Setelah lulus kuliah di Belanda, Sosrokartono lama tinggal di Eropa dan pernah menjadi wartawan perang selama Perang Dunia 1, mewakili koran New York Herald. Minanur mencatat, penghasilan Sosrokartono di Eropa sangat tinggi, yaitu USD 1.250. Selain itu, ia juga pernah bekerja sebagai penerjemah di Wina, Austria, di kedutaan besar Prancis di Denhaag, penerjemah di Liga Bangsa Bangsa di Jenewa.

“Ia dapat hidup mewah di Eropa,” ungkap , ia dapat hidup mewah di Eropa. Namun kenyataannya Sosrokartono memilih kembali ke tanah air yang masih berupa bangsa terjajah dan meninggalkan hidup berkecukupan di Eropa.

Ia tinggal di Bandung, di Darus Salam, Jalan Pungkur, yang merupakan tempatnya mengabdi untuk kepentingan rakyat. Pada 1925, ia menemui Ki Hajar Dewantara dan kemudian diamanahi mengurus memimpin sekolah Natinale Middelbare School di Bandung.
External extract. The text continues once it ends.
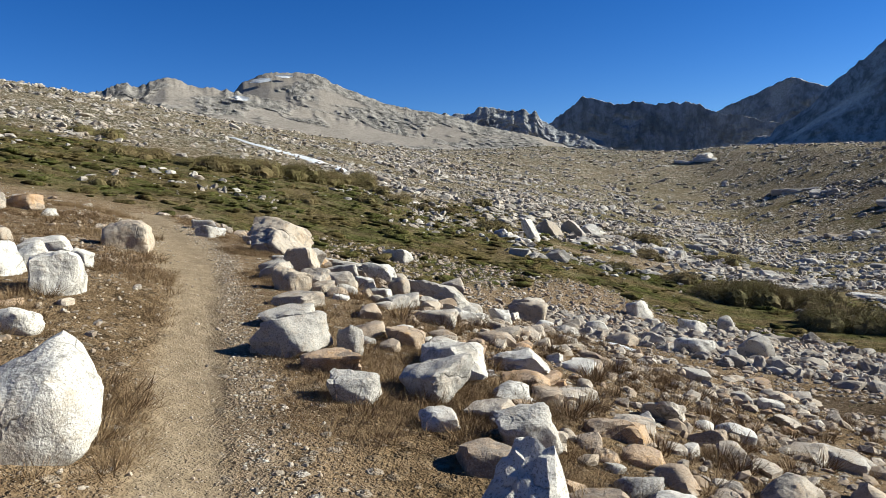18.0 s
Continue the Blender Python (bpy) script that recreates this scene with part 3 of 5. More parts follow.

Di kota ini ia juga membangun perpustakaan.

“Ia menolak jabatan penting yang ditawarakn oleh pemerintah Hindia Belanda, hingga ia dicap sebagai komunis, dikucilkan, dan diawasi ketat,” kata Minanur.

Di bawah pengawasan ketat Belanda, sekolah Sosrokartono sering kali menjadi tempat pertemuan para pemuda pergerakan seperti Bung Karno dan kawan-kawan.